**TASK GOAL**
Repeat each line of the material below exactly as it appears, minus any pictures.

**GIVEN INFORMATION**

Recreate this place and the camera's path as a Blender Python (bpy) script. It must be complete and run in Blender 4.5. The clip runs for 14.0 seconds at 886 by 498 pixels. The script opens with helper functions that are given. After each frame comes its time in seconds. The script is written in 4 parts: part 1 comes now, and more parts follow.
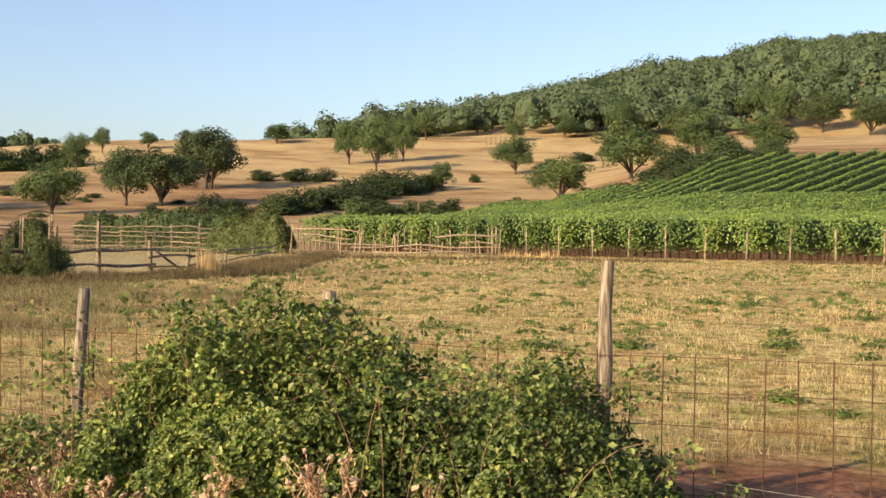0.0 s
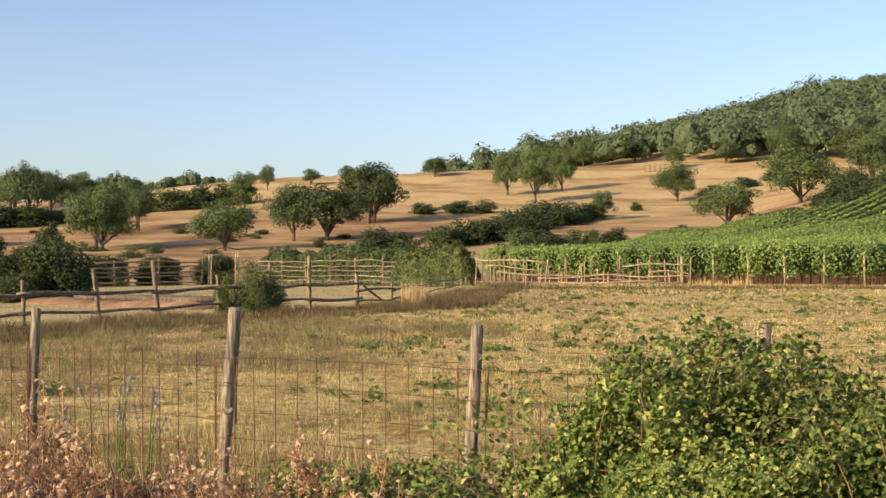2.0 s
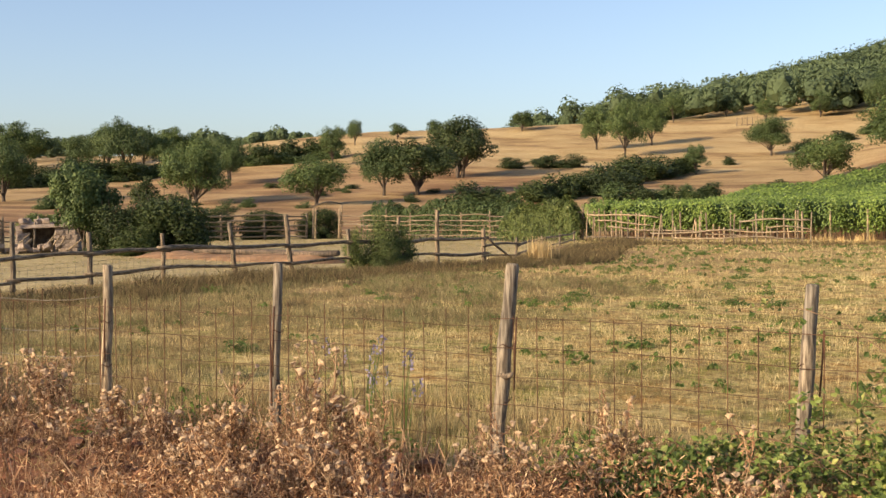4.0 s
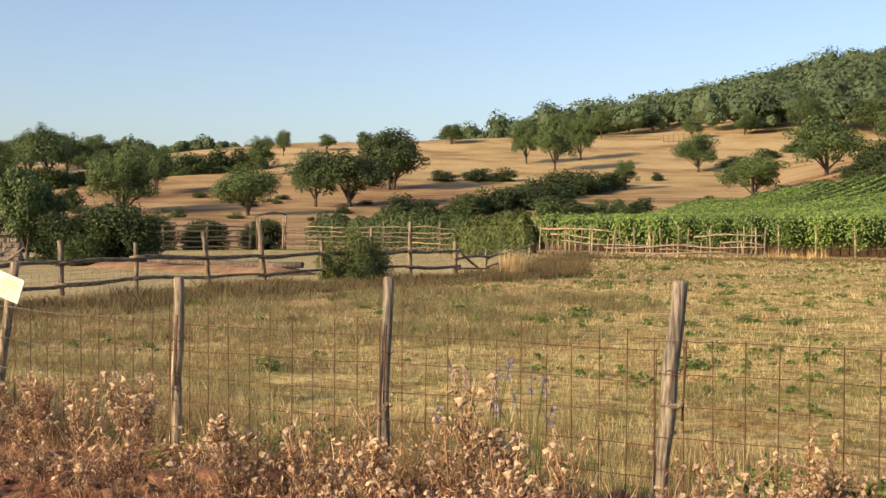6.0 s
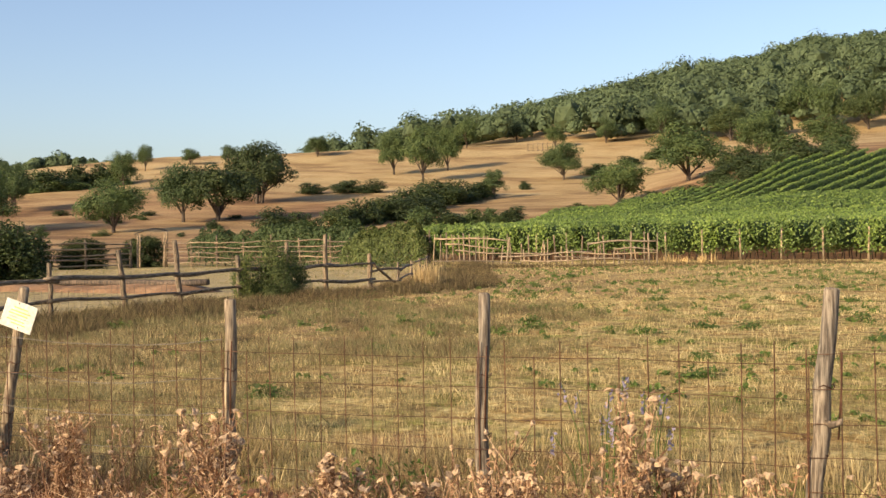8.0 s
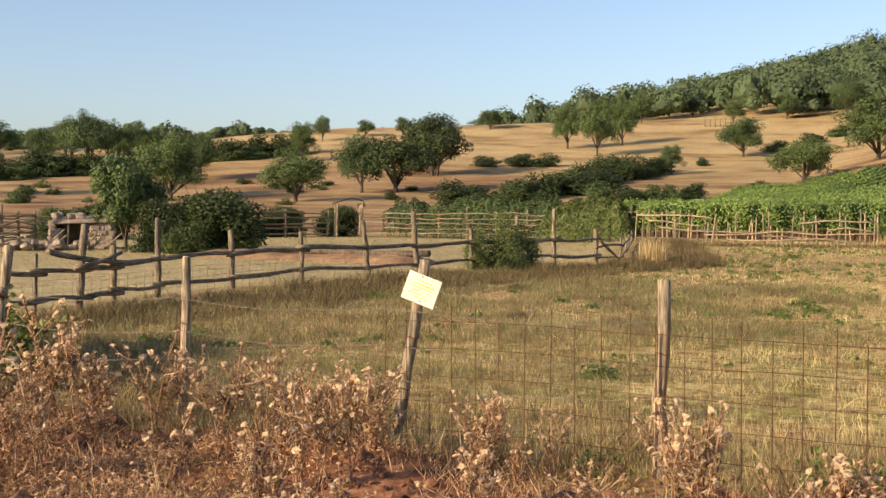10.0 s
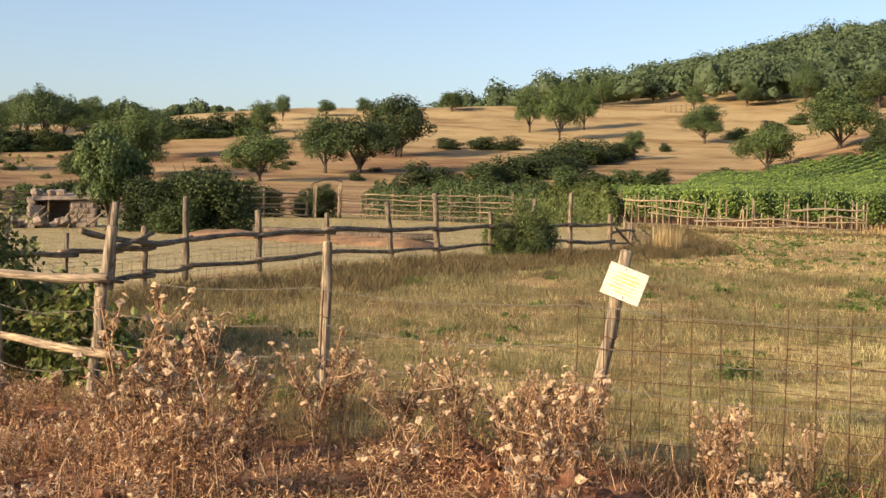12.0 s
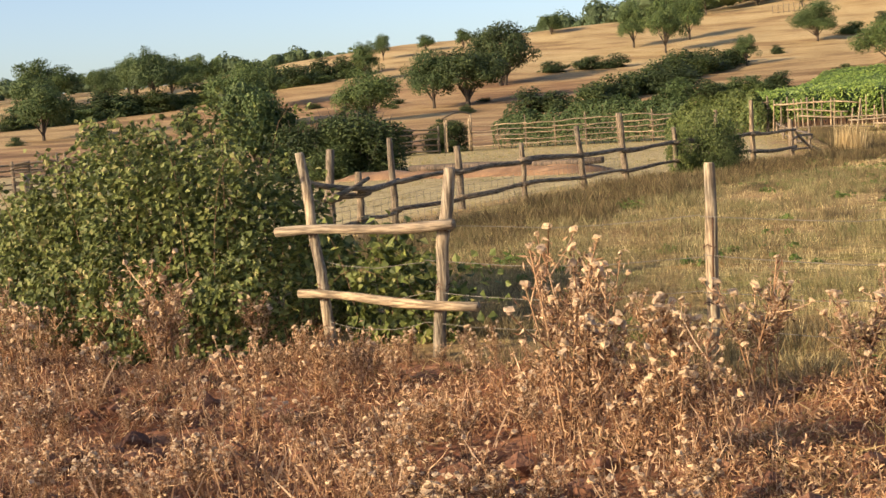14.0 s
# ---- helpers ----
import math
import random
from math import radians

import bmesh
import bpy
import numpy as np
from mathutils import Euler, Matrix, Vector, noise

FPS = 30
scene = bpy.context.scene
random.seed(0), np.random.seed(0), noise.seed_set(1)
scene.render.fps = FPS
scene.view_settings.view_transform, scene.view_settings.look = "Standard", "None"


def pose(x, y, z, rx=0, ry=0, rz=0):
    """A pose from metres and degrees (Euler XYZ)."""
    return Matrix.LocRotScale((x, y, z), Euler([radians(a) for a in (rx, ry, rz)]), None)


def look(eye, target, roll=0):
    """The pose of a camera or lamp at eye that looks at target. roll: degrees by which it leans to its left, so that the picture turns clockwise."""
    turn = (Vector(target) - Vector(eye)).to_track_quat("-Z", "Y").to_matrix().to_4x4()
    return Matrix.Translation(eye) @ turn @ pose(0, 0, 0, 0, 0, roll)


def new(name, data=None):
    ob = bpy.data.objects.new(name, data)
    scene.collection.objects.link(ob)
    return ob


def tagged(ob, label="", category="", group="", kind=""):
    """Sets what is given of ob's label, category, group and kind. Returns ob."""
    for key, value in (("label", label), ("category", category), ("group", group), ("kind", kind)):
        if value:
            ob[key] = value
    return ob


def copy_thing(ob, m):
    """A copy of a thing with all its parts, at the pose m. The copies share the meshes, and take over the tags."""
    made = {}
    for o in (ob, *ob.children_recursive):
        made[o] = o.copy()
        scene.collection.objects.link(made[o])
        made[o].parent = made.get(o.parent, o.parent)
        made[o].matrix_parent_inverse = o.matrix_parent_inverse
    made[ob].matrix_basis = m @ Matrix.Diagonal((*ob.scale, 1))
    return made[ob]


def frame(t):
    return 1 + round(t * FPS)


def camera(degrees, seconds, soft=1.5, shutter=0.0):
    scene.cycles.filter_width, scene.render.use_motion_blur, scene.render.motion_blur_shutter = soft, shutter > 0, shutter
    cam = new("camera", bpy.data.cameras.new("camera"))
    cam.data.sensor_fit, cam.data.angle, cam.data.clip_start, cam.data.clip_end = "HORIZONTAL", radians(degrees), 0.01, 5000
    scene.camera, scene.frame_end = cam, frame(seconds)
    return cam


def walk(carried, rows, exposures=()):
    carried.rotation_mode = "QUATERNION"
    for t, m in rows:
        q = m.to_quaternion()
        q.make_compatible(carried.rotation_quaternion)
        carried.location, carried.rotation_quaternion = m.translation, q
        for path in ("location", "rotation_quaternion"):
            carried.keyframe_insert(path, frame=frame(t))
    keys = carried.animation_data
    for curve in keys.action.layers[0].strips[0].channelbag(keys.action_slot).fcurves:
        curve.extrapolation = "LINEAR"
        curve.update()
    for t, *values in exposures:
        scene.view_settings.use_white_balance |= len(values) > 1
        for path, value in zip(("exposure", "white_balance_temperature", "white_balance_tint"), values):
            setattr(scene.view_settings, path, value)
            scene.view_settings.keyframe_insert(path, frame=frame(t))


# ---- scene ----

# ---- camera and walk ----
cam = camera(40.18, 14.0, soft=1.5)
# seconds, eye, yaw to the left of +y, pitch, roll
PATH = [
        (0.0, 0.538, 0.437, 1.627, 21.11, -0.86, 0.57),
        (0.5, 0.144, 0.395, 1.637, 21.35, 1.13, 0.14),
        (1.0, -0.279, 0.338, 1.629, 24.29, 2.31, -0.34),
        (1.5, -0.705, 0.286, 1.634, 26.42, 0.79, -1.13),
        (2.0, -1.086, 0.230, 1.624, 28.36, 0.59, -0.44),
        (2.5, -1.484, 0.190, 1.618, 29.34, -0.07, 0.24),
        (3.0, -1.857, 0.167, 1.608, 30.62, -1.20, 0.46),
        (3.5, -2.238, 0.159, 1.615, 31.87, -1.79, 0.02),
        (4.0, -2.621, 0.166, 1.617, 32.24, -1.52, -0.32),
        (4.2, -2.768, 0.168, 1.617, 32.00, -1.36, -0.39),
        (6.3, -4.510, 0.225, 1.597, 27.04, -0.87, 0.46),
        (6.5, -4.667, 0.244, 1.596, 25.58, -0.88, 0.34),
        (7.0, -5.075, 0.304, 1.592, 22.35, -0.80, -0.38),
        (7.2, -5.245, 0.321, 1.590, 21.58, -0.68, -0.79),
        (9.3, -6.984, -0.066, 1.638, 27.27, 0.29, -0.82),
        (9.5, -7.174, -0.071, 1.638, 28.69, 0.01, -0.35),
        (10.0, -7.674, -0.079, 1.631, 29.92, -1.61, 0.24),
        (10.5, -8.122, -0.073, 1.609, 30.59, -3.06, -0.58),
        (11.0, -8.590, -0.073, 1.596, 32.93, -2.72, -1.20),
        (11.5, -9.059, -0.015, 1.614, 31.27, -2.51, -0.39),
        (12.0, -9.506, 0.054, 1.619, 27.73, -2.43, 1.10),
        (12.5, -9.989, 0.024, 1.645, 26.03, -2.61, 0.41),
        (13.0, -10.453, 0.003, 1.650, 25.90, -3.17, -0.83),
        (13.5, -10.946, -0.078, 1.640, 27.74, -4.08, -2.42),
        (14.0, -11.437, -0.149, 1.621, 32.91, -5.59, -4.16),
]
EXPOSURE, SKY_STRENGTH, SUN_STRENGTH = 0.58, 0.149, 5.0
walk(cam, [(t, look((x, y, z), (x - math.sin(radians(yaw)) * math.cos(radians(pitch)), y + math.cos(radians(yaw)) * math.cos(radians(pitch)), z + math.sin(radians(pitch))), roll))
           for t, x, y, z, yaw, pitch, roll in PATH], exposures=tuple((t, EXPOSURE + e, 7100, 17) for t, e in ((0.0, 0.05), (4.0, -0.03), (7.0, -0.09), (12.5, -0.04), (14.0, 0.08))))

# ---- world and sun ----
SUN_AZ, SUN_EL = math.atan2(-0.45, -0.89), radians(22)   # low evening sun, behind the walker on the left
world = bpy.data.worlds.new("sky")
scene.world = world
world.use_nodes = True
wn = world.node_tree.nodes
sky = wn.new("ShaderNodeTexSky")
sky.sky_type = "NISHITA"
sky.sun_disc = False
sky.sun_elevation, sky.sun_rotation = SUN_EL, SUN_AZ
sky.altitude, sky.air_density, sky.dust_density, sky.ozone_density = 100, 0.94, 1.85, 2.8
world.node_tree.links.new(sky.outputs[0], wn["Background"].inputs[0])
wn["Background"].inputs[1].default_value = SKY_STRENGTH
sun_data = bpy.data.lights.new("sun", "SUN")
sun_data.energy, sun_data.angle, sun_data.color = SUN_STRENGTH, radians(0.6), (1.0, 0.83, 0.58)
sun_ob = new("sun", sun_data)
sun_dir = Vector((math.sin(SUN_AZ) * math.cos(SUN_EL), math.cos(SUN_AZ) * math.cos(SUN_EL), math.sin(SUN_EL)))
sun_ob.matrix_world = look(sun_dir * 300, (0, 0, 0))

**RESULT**
Recreate this place and the camera's path as a Blender Python (bpy) script. It must be complete and run in Blender 4.5. The clip runs for 14.0 seconds at 886 by 498 pixels. The script opens with helper functions that are given. After each frame comes its time in seconds. The script is written in 4 parts: part 1 comes now, and more parts follow.
0.0 s
2.0 s
4.0 s
6.0 s
8.0 s
10.0 s
12.0 s
14.0 s
# ---- helpers ----
import math
import random
from math import radians

import bmesh
import bpy
import numpy as np
from mathutils import Euler, Matrix, Vector, noise

FPS = 30
scene = bpy.context.scene
random.seed(0), np.random.seed(0), noise.seed_set(1)
scene.render.fps = FPS
scene.view_settings.view_transform, scene.view_settings.look = "Standard", "None"


def pose(x, y, z, rx=0, ry=0, rz=0):
    """A pose from metres and degrees (Euler XYZ)."""
    return Matrix.LocRotScale((x, y, z), Euler([radians(a) for a in (rx, ry, rz)]), None)


def look(eye, target, roll=0):
    """The pose of a camera or lamp at eye that looks at target. roll: degrees by which it leans to its left, so that the picture turns clockwise."""
    turn = (Vector(target) - Vector(eye)).to_track_quat("-Z", "Y").to_matrix().to_4x4()
    return Matrix.Translation(eye) @ turn @ pose(0, 0, 0, 0, 0, roll)


def new(name, data=None):
    ob = bpy.data.objects.new(name, data)
    scene.collection.objects.link(ob)
    return ob


def tagged(ob, label="", category="", group="", kind=""):
    """Sets what is given of ob's label, category, group and kind. Returns ob."""
    for key, value in (("label", label), ("category", category), ("group", group), ("kind", kind)):
        if value:
            ob[key] = value
    return ob


def copy_thing(ob, m):
    """A copy of a thing with all its parts, at the pose m. The copies share the meshes, and take over the tags."""
    made = {}
    for o in (ob, *ob.children_recursive):
        made[o] = o.copy()
        scene.collection.objects.link(made[o])
        made[o].parent = made.get(o.parent, o.parent)
        made[o].matrix_parent_inverse = o.matrix_parent_inverse
    made[ob].matrix_basis = m @ Matrix.Diagonal((*ob.scale, 1))
    return made[ob]


def frame(t):
    return 1 + round(t * FPS)


def camera(degrees, seconds, soft=1.5, shutter=0.0):
    scene.cycles.filter_width, scene.render.use_motion_blur, scene.render.motion_blur_shutter = soft, shutter > 0, shutter
    cam = new("camera", bpy.data.cameras.new("camera"))
    cam.data.sensor_fit, cam.data.angle, cam.data.clip_start, cam.data.clip_end = "HORIZONTAL", radians(degrees), 0.01, 5000
    scene.camera, scene.frame_end = cam, frame(seconds)
    return cam


def walk(carried, rows, exposures=()):
    carried.rotation_mode = "QUATERNION"
    for t, m in rows:
        q = m.to_quaternion()
        q.make_compatible(carried.rotation_quaternion)
        carried.location, carried.rotation_quaternion = m.translation, q
        for path in ("location", "rotation_quaternion"):
            carried.keyframe_insert(path, frame=frame(t))
    keys = carried.animation_data
    for curve in keys.action.layers[0].strips[0].channelbag(keys.action_slot).fcurves:
        curve.extrapolation = "LINEAR"
        curve.update()
    for t, *values in exposures:
        scene.view_settings.use_white_balance |= len(values) > 1
        for path, value in zip(("exposure", "white_balance_temperature", "white_balance_tint"), values):
            setattr(scene.view_settings, path, value)
            scene.view_settings.keyframe_insert(path, frame=frame(t))


# ---- scene ----

# ---- camera and walk ----
cam = camera(40.18, 14.0, soft=1.5)
# seconds, eye, yaw to the left of +y, pitch, roll
PATH = [
        (0.0, 0.538, 0.437, 1.627, 21.11, -0.86, 0.57),
        (0.5, 0.144, 0.395, 1.637, 21.35, 1.13, 0.14),
        (1.0, -0.279, 0.338, 1.629, 24.29, 2.31, -0.34),
        (1.5, -0.705, 0.286, 1.634, 26.42, 0.79, -1.13),
        (2.0, -1.086, 0.230, 1.624, 28.36, 0.59, -0.44),
        (2.5, -1.484, 0.190, 1.618, 29.34, -0.07, 0.24),
        (3.0, -1.857, 0.167, 1.608, 30.62, -1.20, 0.46),
        (3.5, -2.238, 0.159, 1.615, 31.87, -1.79, 0.02),
        (4.0, -2.621, 0.166, 1.617, 32.24, -1.52, -0.32),
        (4.2, -2.768, 0.168, 1.617, 32.00, -1.36, -0.39),
        (6.3, -4.510, 0.225, 1.597, 27.04, -0.87, 0.46),
        (6.5, -4.667, 0.244, 1.596, 25.58, -0.88, 0.34),
        (7.0, -5.075, 0.304, 1.592, 22.35, -0.80, -0.38),
        (7.2, -5.245, 0.321, 1.590, 21.58, -0.68, -0.79),
        (9.3, -6.984, -0.066, 1.638, 27.27, 0.29, -0.82),
        (9.5, -7.174, -0.071, 1.638, 28.69, 0.01, -0.35),
        (10.0, -7.674, -0.079, 1.631, 29.92, -1.61, 0.24),
        (10.5, -8.122, -0.073, 1.609, 30.59, -3.06, -0.58),
        (11.0, -8.590, -0.073, 1.596, 32.93, -2.72, -1.20),
        (11.5, -9.059, -0.015, 1.614, 31.27, -2.51, -0.39),
        (12.0, -9.506, 0.054, 1.619, 27.73, -2.43, 1.10),
        (12.5, -9.989, 0.024, 1.645, 26.03, -2.61, 0.41),
        (13.0, -10.453, 0.003, 1.650, 25.90, -3.17, -0.83),
        (13.5, -10.946, -0.078, 1.640, 27.74, -4.08, -2.42),
        (14.0, -11.437, -0.149, 1.621, 32.91, -5.59, -4.16),
]
EXPOSURE, SKY_STRENGTH, SUN_STRENGTH = 0.58, 0.149, 5.0
walk(cam, [(t, look((x, y, z), (x - math.sin(radians(yaw)) * math.cos(radians(pitch)), y + math.cos(radians(yaw)) * math.cos(radians(pitch)), z + math.sin(radians(pitch))), roll))
           for t, x, y, z, yaw, pitch, roll in PATH], exposures=tuple((t, EXPOSURE + e, 7100, 17) for t, e in ((0.0, 0.05), (4.0, -0.03), (7.0, -0.09), (12.5, -0.04), (14.0, 0.08))))

# ---- world and sun ----
SUN_AZ, SUN_EL = math.atan2(-0.45, -0.89), radians(22)   # low evening sun, behind the walker on the left
world = bpy.data.worlds.new("sky")
scene.world = world
world.use_nodes = True
wn = world.node_tree.nodes
sky = wn.new("ShaderNodeTexSky")
sky.sky_type = "NISHITA"
sky.sun_disc = False
sky.sun_elevation, sky.sun_rotation = SUN_EL, SUN_AZ
sky.altitude, sky.air_density, sky.dust_density, sky.ozone_density = 100, 0.94, 1.85, 2.8
world.node_tree.links.new(sky.outputs[0], wn["Background"].inputs[0])
wn["Background"].inputs[1].default_value = SKY_STRENGTH
sun_data = bpy.data.lights.new("sun", "SUN")
sun_data.energy, sun_data.angle, sun_data.color = SUN_STRENGTH, radians(0.6), (1.0, 0.83, 0.58)
sun_ob = new("sun", sun_data)
sun_dir = Vector((math.sin(SUN_AZ) * math.cos(SUN_EL), math.cos(SUN_AZ) * math.cos(SUN_EL), math.sin(SUN_EL)))
sun_ob.matrix_world = look(sun_dir * 300, (0, 0, 0))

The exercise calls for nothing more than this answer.